*TASK OBJECTIVE*
Copy exactly the lines that run from the top of the listing to the line containing "scene.render.fps = FPS", both ends included, and omit the pictures.

*INFORMATION PROVIDED*

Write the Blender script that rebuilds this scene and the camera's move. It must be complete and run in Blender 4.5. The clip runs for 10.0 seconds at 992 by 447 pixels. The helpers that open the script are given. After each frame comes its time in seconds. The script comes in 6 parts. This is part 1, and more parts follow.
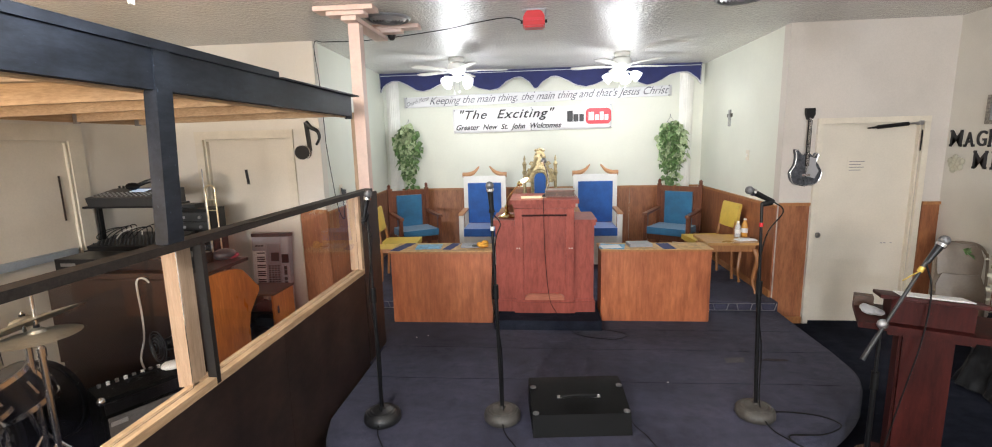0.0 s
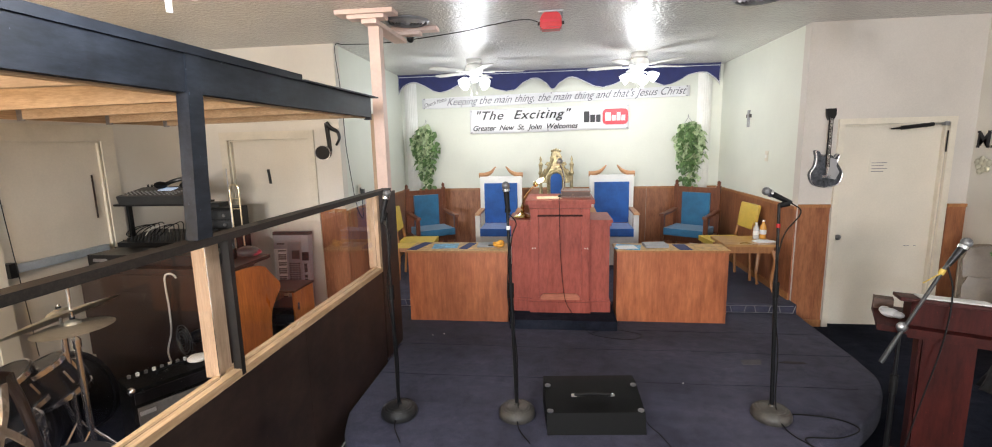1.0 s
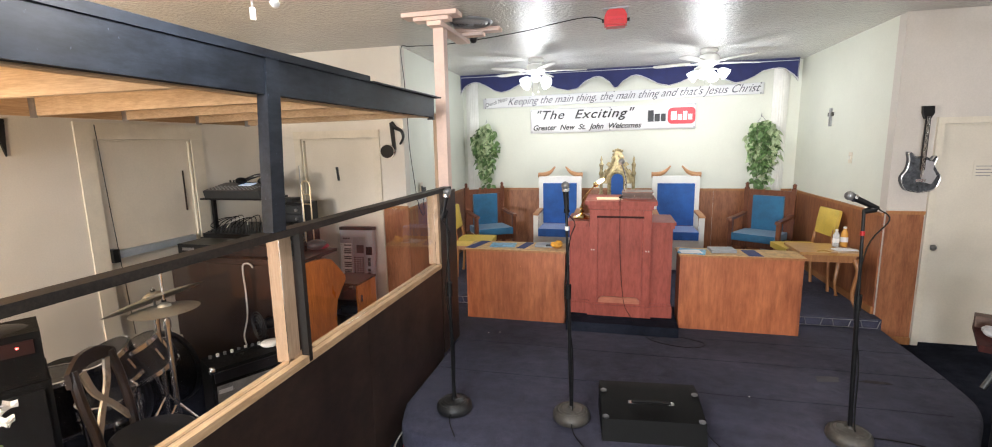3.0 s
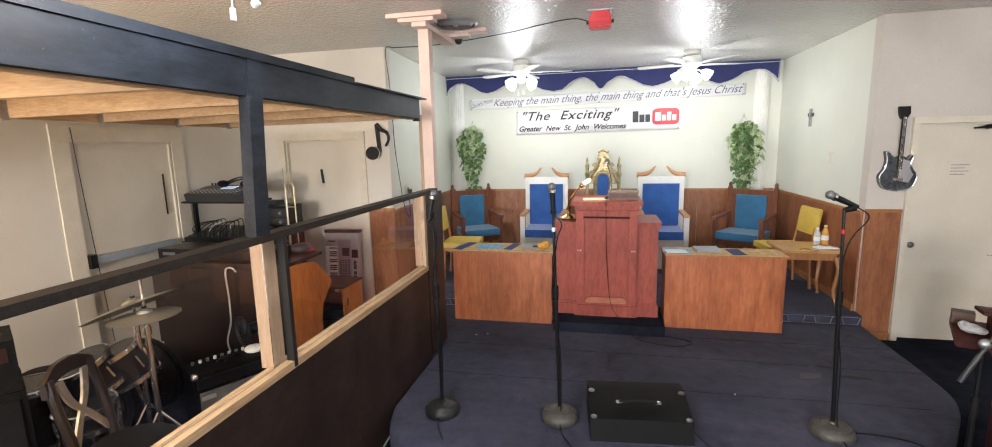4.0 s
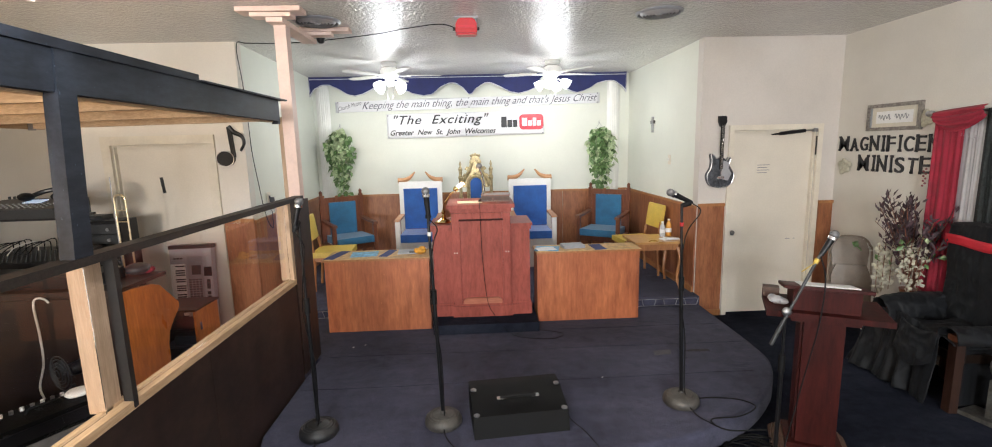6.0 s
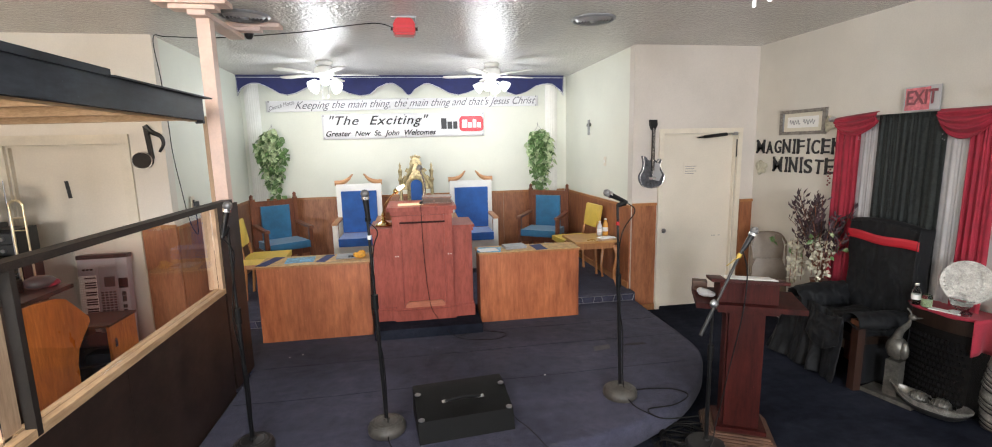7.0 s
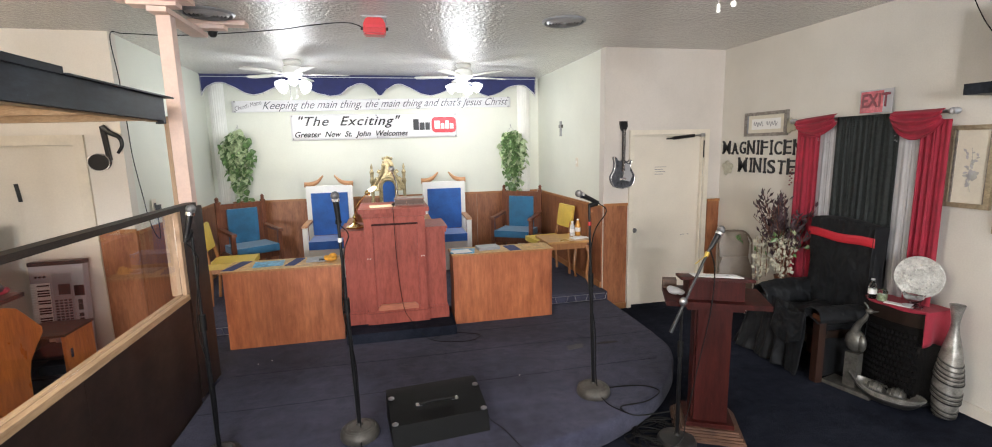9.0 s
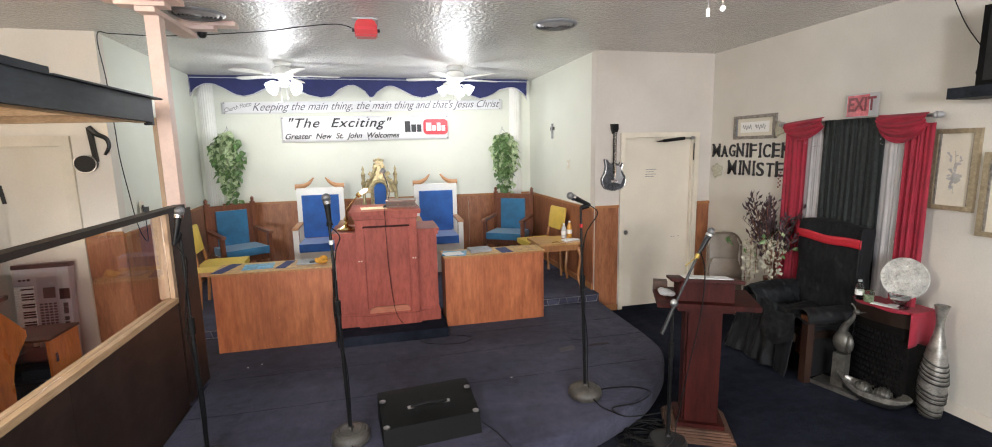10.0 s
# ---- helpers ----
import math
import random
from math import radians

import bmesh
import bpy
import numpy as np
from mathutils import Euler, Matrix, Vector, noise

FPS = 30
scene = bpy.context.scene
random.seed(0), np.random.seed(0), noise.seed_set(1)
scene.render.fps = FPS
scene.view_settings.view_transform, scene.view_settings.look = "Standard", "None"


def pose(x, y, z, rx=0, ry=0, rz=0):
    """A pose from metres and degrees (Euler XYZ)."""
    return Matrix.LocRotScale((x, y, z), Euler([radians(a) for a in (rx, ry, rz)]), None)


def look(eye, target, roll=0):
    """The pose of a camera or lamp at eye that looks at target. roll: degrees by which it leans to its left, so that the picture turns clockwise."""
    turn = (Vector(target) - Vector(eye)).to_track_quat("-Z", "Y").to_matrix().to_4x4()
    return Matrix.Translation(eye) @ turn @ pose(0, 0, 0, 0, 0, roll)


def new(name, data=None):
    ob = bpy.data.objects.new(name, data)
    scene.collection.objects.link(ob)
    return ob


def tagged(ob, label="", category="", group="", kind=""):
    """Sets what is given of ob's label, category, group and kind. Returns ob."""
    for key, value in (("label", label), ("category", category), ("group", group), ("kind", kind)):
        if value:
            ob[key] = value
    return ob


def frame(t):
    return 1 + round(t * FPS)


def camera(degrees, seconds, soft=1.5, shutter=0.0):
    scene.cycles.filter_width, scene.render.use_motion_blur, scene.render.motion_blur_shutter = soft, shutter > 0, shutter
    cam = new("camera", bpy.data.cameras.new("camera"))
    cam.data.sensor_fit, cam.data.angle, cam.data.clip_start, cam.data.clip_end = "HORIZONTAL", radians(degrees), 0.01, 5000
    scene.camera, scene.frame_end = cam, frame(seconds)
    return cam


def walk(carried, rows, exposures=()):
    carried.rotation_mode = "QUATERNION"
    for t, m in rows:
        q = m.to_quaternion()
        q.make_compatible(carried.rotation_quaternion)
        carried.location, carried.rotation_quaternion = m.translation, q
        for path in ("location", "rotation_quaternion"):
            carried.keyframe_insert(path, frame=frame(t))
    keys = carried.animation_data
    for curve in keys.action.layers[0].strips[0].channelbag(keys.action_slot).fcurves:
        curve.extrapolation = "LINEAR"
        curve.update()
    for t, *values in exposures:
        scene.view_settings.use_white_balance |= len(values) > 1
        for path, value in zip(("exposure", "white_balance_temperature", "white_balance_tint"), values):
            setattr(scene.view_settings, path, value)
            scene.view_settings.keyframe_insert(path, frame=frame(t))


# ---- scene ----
cam = camera(91.6, 10.0, soft=1.0)
PATH = [
    (0.0, -0.004, 0.035, 1.931, 5.29, -9.52, -1.34),
    (0.5, -0.001, 0.034, 1.931, 6.42, -9.44, -1.3),
    (1.0, 0.001, -0.008, 1.931, 7.22, -9.41, -1.29),
    (1.5, -0.004, -0.011, 1.93, 10.87, -9.39, -1.39),
    (2.0, -0.006, -0.01, 1.93, 13.29, -9.35, -1.19),
    (2.5, -0.002, -0.01, 1.93, 14.16, -9.33, -1.04),
    (2.7, -0.002, -0.01, 1.93, 14.29, -9.34, -1.05),
    (3.8, -0.004, -0.002, 1.932, 13.13, -9.21, -1.3),
    (4.0, -0.004, -0.002, 1.932, 12.57, -9.22, -1.32),
    (4.5, -0.006, 0.003, 1.929, 6.56, -9.15, -1.14),
    (5.0, 0.002, 0.004, 1.933, 1.19, -9.15, -1.23),
    (5.2, 0.002, 0.004, 1.933, 0.46, -9.13, -1.29),
    (6.3, 0.001, 0.0, 1.936, -3.82, -9.12, -1.42),
    (6.5, 0.001, 0.0, 1.936, -5.17, -9.14, -1.42),
    (7.0, -0.004, -0.001, 1.935, -9.3, -9.07, -1.21),
    (7.5, 0.001, 0.002, 1.934, -11.03, -9.03, -1.32),
    (8.0, 0.002, 0.002, 1.935, -11.77, -9.02, -1.34),
    (8.5, 0.003, 0.003, 1.935, -11.98, -9.03, -1.31),
    (9.0, 0.002, -0.0, 1.935, -12.44, -9.01, -1.22),
    (9.5, -0.001, -0.002, 1.936, -13.12, -8.89, -1.12),
    (10.0, -0.0, -0.002, 1.935, -13.45, -8.77, -1.09),
]
walk(cam, [(t, look((x, y, z), Vector((x, y, z)) + Vector((-math.sin(radians(yaw)) * math.cos(radians(pitch)), math.cos(radians(yaw)) * math.cos(radians(pitch)), math.sin(radians(pitch)))), roll))
           for t, x, y, z, yaw, pitch, roll in PATH])

# ---- world and large lights ----
world = bpy.data.worlds.new("world")
scene.world = world
world.use_nodes = True
world.node_tree.nodes["Background"].inputs[0].default_value = (0.02, 0.02, 0.022, 1)
world.node_tree.nodes["Background"].inputs[1].default_value = 0.3
scene.view_settings.exposure = 0.29


def bulb(name, x, y, z, watts, color, radius=0.06):
    data = bpy.data.lights.new(name, "POINT")
    data.energy, data.color, data.shadow_soft_size = watts, color, radius
    ob = new(name, data)
    ob.location = (x, y, z)
    return ob


COOL, WARM, REAR_TINT = (0.95, 1.0, 1.04), (0.95, 0.97, 1.02), (0.90, 0.98, 1.09)
CEIL = 2.99
ALCOVE_FANS = ((-1.03, 6.27), (1.015, 6.33))
# the last two are unseen, added to light the hall from behind
HALL_FANS = ((-0.93, 1.20), (1.427, 1.91), (2.0, -5.5), (-1.4, -5.5))
for fx, fy in ALCOVE_FANS:
    bulb("fan_bulb", fx, fy, 2.52, 27, COOL, 0.16)
for (fx, fy), watts in zip(HALL_FANS, (36, 3.5, 290, 500)):
    bulb("fan_bulb", fx, fy, 2.44, watts, WARM if fy > 0 else REAR_TINT, 0.10)
# warm fill added under the loft, out of view
bulb("loft_fill", -2.95, 0.60, 1.65, 82, (1.0, 0.74, 0.47), 0.05)
# added fill for the wall and ceiling above the loft deck
bulb("loft_top_fill", -2.7, 0.6, 2.74, 125, (1.0, 0.87, 0.70), 0.08)
# windows added behind the hall, unseen, to carry soft fill light
FILL_WINDOWS = (-2.4, 0.0, 2.4)
for wx, watts, blue in zip(FILL_WINDOWS, (330, 20, 10), (0.92, 0.95, 0.95)):
    data = bpy.data.lights.new("window_daylight", "AREA")
    data.shape, data.size, data.size_y, data.energy, data.color = "RECTANGLE", 1.3, 1.2, watts, (1.0, 0.5 + blue * 0.5, blue)
    ob = new("window_daylight", data)
    ob.matrix_basis = pose(wx, -8.02, 1.55, 90, 0, 0)

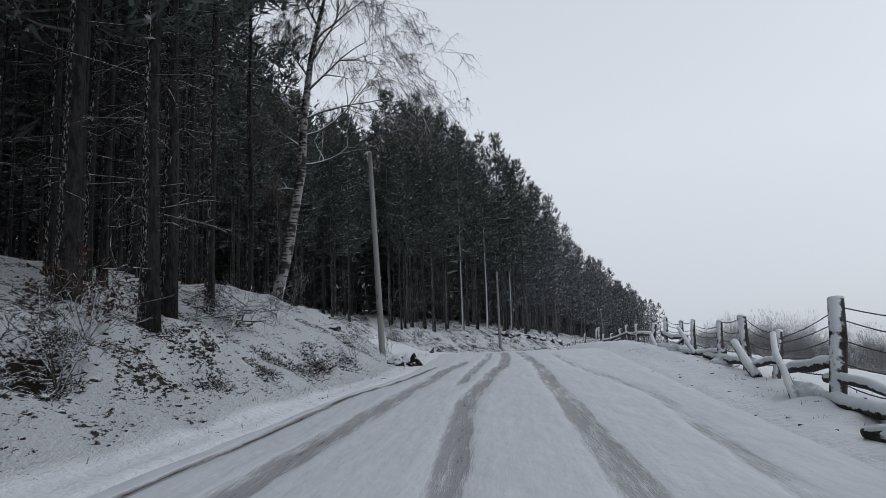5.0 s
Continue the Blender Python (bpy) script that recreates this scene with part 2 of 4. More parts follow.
M_CLOD = stone("snow_clogged_brush", (0.012, 0.010, 0.009, 1), (0.05, 0.042, 0.035, 1), 6.0, -0.15, 0.1)
M_HEAP = stone("snow_heaped_wood", (0.010, 0.009, 0.008, 1), (0.036, 0.03, 0.026, 1), 5.0, -0.05, 0.22)
M_OCHRE = stone("ochre_earth", (0.04, 0.024, 0.015, 1), (0.14, 0.078, 0.042, 1), 9.0, 0.3, 0.55)
M_CONCRETE, M_RED = concrete(), red_paint()
M_WIRE = flat("frosted_wire", (0.13, 0.12, 0.115, 1), 0.7, 0.1, 0.6)
M_MARK = flat("marking_paint", (0.10, 0.035, 0.03, 1), 0.7)
M_REDMARK = flat("red_spot_paint", (0.35, 0.03, 0.03, 1), 0.6)
M_LEAF = flat("dry_beech_leaf", (0.085, 0.04, 0.027, 1), 0.8, 0.0, 0.6)


def heather():
    n = Nodes("dry_heather", 0.9, spec=0.1)
    c = n.mix(n.noise(6.0, 3), (0.016, 0.013, 0.011, 1), (0.06, 0.048, 0.038, 1))
    return n.colour(n.snowed(c, (0, 0, 1), 0.35, 0.7, 0.9, 16.0))


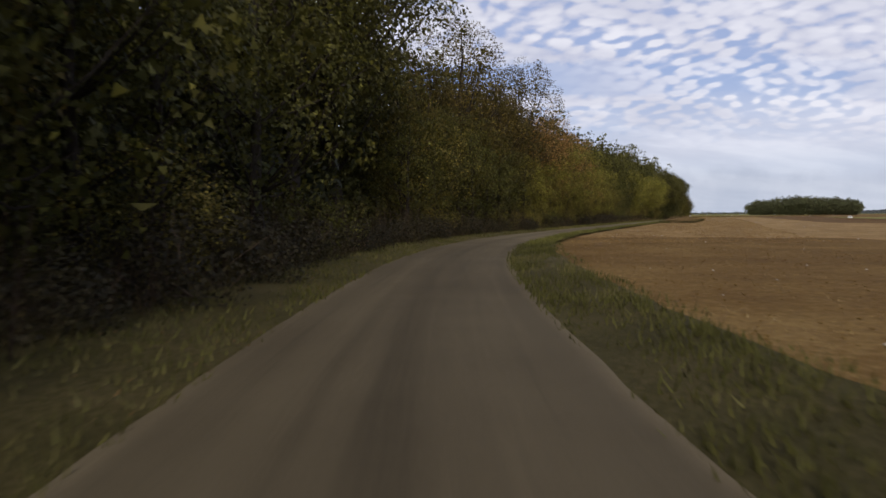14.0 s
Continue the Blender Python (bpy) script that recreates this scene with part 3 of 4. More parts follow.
def bare_tree(seed, height, radius):
    """A thin poplar that has shed its leaves: many upright twigs."""
    rng = np.random.default_rng(seed)
    segs = [((0, 0, -0.1), (0, 0, height * 0.6), 0.16, 0.08), ((0, 0, height * 0.6), (0, 0, height), 0.08, 0.02)]
    for _ in range(34):
        z = rng.uniform(0.12, 0.9) * height
        a = rng.uniform(0, 2 * math.pi)
        l = radius * rng.uniform(0.5, 1.0) * (1.1 - z / height)
        e = np.array([math.cos(a) * l, math.sin(a) * l, z + l * rng.uniform(1.2, 2.4)])
        segs.append(((0, 0, z), e, 0.07, 0.035))
        for _ in range(2):
            segs.append((e * 0.6 + np.array([0, 0, z]) * 0.4, e + rng.normal(size=3) * 0.5, 0.045, 0.02))
    return limb_tubes(rng, segs, 3)


def tree_object(name, label, category, group, arrays, leaf_mat, bark, m):
    (V, F), (TV, TF) = arrays
    ob = thing(name, label, category, group, m)
    for nm, me in (("trunk", mesh_np("trunk", TV, TF, bark, True)), ("crown", mesh_np("crown", V, F, leaf_mat))):
        new(nm, me).parent = ob
    return ob


def joined(name, label, items, mat, category="wood"):
    """One mesh of many far trees: rows of arrays and a matrix."""
    VV, FF, k = [], [], 0
    for (V, F), m in items:
        A = np.array(m)
        VV.append(V @ A[:3, :3].T + A[:3, 3])
        FF.append(F + k)
        k += len(V)
    ob = new(name, mesh_np(name, np.concatenate(VV), np.concatenate(FF), mat))
    return tagged(ob, label, category, kind="stuff")


def stand(p, turn, scale, squash=1.0):
    return Matrix.Translation(p) @ Matrix.Rotation(turn, 4, "Z") @ Matrix.Diagonal((scale, scale, scale * squash, 1))


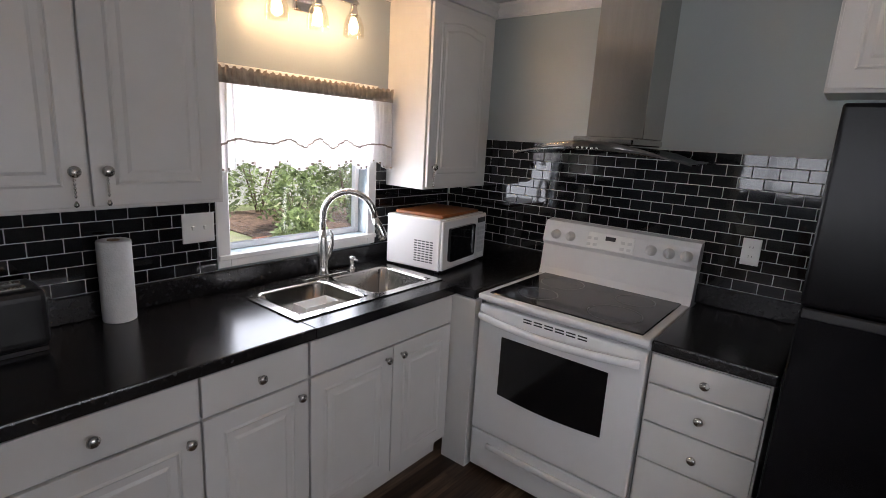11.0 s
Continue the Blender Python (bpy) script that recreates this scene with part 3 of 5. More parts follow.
def upper_unit(m, u0, u1, z0, z1, depth, doors, label, arch=0.022, crown=True):
    """doors: (u0, u1, u of the pull)"""
    c = thing("wall_cabinet", label, "cabinet", m, "wall cabinets of the kitchen")
    part("body", boxm(u0, u1, 0.001, depth - 0.002, z0, z1, bevel=0.002), M_CAB, c)
    for a, b, ku in doors:
        d = part("door", raised_panel(bmesh.new(), a, b, z0 + 0.012, z1 - 0.035, arch), M_CAB, c)
        drop_pull(d, ku, z0 + 0.115)
    if crown:
        bm = bmesh.new()
        moulding(bm, (u0 - 0.012, 0), (u1 + 0.012, 0), (0, -1), z1 + 0.052, [(0.0, 0.0), (0.05, 0.0), (0.046, 0.016), (0.028, 0.03), (0.02, 0.06), (0.0, 0.06)])
        part("cornice", bm, M_CAB, c)
    return c


UM = orient("-x", W - 0.275, 0)
upper_unit(UM, 1.60, SY - 0.003, 1.33, 2.25, 0.275, [(2.003, 2.39, 2.040), (1.62, 1.995, 1.958)], "white wall cabinet with two arched panel doors")
upper_unit(UM, 0.004, 0.552, 1.325, 2.25, 0.275, [(0.055, 0.542, 0.505)], "white corner wall cabinet with an arched panel door")
FM = orient("+y", 0, 0.27)
upper_unit(FM, 0.885, 1.69, 1.81, 2.25, 0.27, [(1.285, 1.68, 1.32), (0.895, 1.277, 1.24)], "white wall cabinet above the refrigerator", arch=0.0)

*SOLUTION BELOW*
Write the Blender script that rebuilds this scene and the camera's move. It must be complete and run in Blender 4.5. The clip runs for 10.0 seconds at 992 by 447 pixels. The helpers that open the script are given. After each frame comes its time in seconds. The script comes in 6 parts. This is part 1, and more parts follow.
0.0 s
1.0 s
3.0 s
4.0 s
6.0 s
7.0 s
9.0 s
10.0 s
# ---- helpers ----
import math
import random
from math import radians

import bmesh
import bpy
import numpy as np
from mathutils import Euler, Matrix, Vector, noise

FPS = 30
scene = bpy.context.scene
random.seed(0), np.random.seed(0), noise.seed_set(1)
scene.render.fps = FPS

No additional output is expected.